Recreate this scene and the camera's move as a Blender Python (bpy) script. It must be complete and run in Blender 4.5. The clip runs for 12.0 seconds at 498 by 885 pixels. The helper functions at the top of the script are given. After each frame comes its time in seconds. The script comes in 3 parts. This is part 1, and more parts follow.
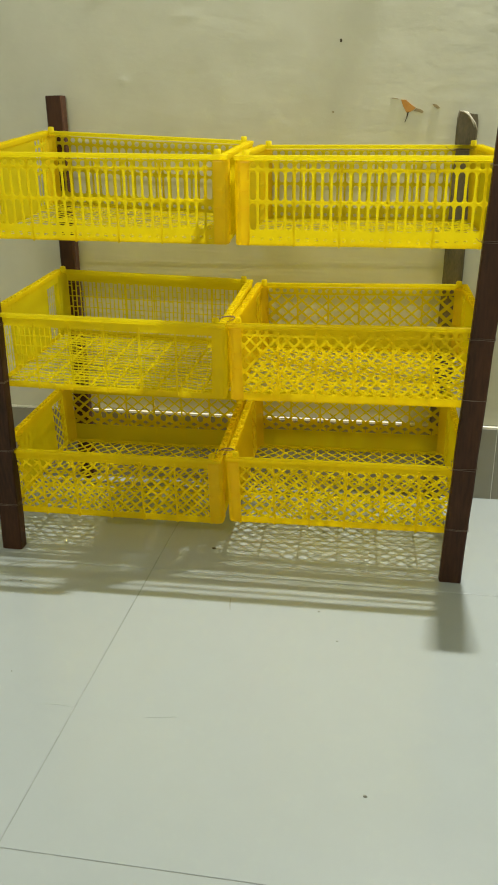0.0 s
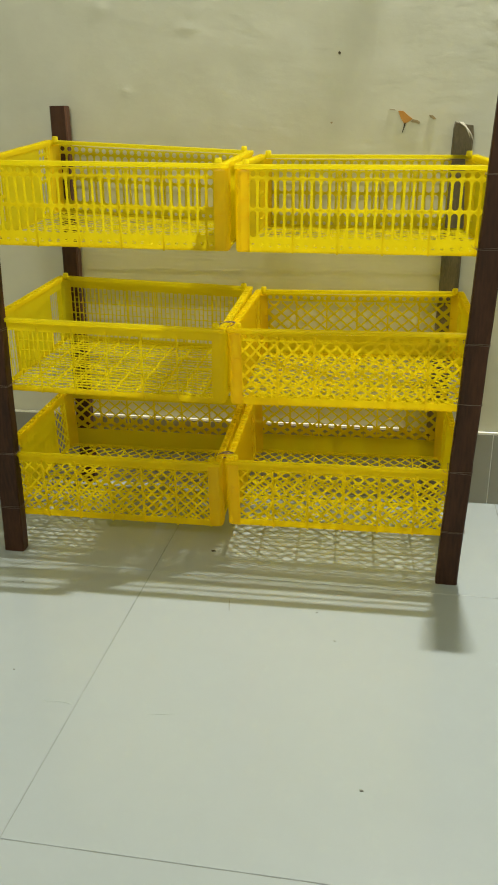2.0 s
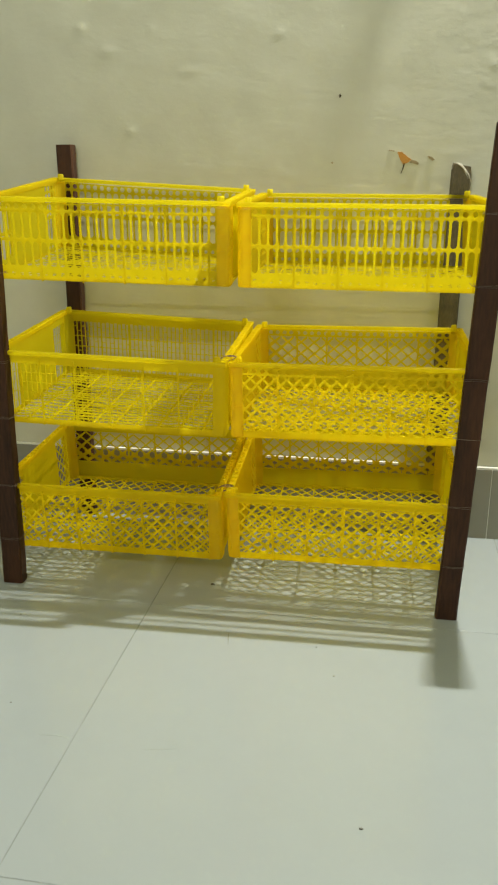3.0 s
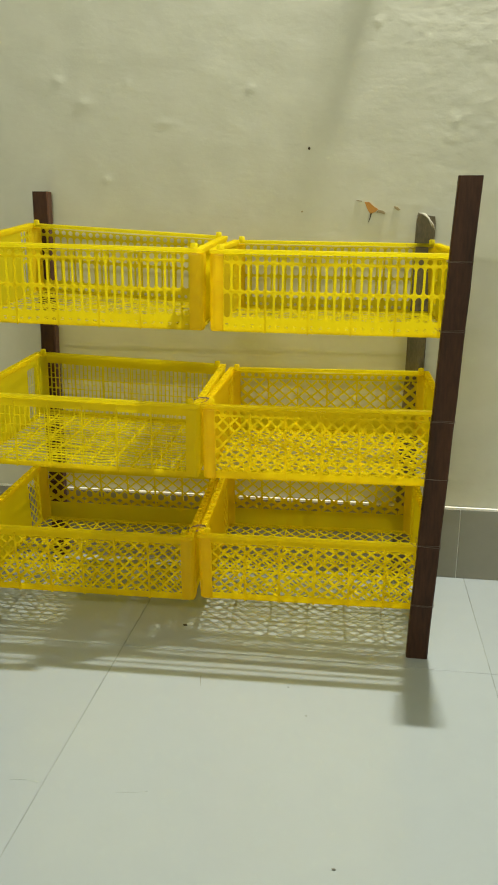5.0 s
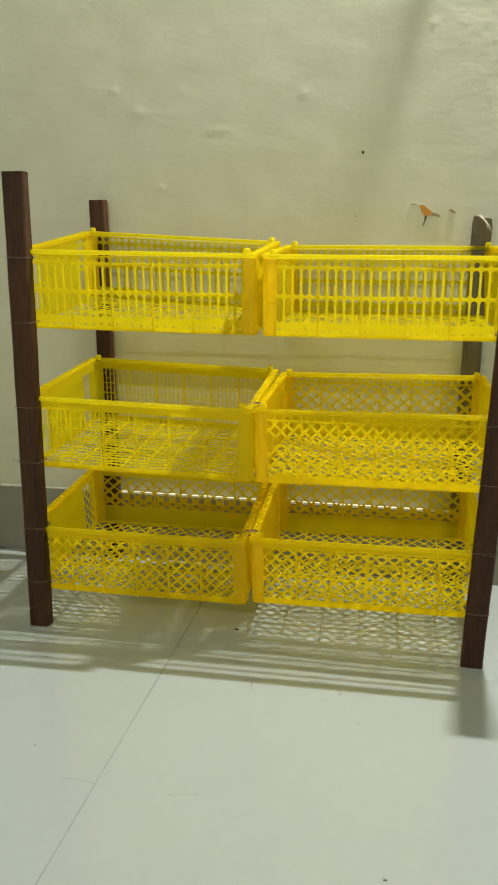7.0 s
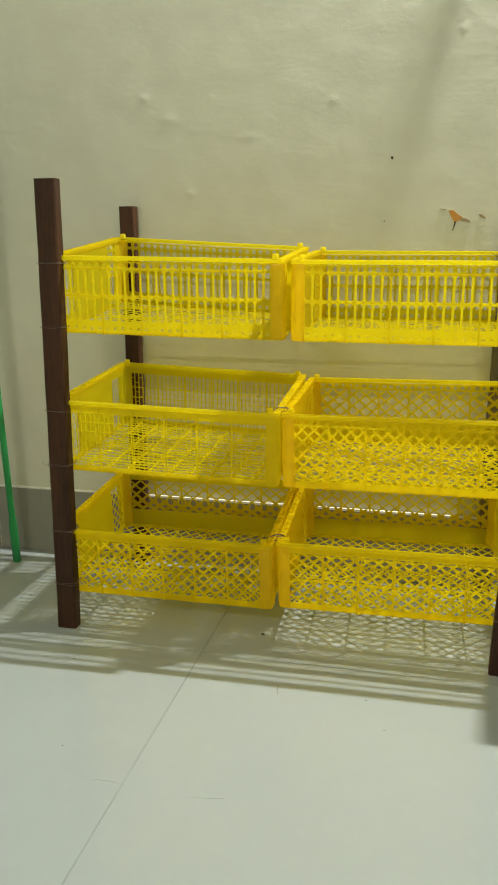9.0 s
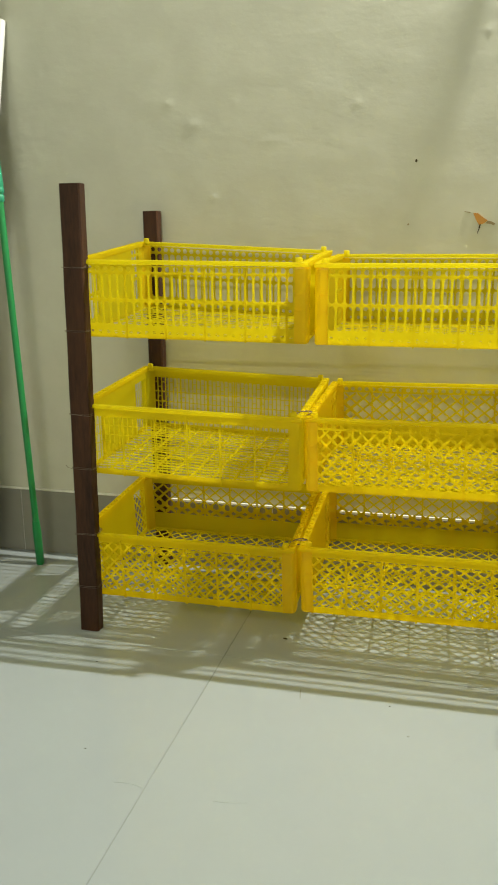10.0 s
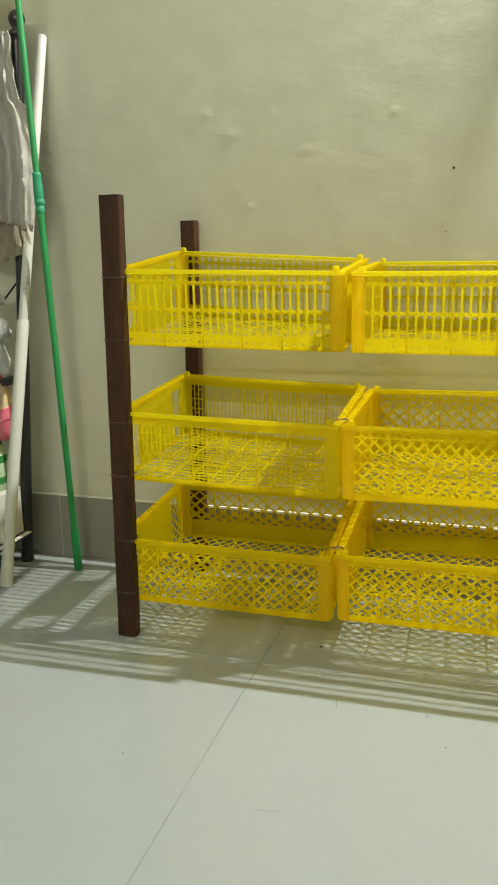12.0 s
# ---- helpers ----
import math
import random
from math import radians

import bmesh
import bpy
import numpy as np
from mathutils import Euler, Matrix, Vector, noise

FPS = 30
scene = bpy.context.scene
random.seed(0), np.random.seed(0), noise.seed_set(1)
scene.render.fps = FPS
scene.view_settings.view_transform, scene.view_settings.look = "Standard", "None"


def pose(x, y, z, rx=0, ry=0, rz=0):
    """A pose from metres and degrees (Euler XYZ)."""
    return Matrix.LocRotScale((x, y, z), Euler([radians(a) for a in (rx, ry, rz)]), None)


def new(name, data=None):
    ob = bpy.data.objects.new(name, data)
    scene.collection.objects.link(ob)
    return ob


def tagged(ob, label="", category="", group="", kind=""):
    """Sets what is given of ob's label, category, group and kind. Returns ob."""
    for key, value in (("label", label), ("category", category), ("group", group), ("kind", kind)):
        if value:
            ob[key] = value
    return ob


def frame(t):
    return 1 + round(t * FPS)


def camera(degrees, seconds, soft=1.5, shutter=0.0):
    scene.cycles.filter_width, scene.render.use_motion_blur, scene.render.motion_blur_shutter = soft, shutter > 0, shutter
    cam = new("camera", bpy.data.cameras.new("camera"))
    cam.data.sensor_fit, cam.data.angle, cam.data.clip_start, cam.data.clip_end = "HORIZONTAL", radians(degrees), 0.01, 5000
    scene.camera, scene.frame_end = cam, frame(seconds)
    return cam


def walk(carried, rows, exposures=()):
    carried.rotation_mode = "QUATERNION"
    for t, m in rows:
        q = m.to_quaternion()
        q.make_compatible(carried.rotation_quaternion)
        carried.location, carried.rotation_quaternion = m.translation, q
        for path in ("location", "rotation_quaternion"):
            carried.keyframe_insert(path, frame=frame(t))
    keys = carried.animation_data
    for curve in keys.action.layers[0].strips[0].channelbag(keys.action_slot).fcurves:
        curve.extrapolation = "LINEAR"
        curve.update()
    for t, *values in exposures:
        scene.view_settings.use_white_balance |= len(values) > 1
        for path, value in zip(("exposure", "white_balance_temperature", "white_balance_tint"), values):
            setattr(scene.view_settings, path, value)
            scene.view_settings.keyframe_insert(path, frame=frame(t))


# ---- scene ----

THE TASK: Report only how many lines in the listing contain the string "import".

FULL ANSWER: 7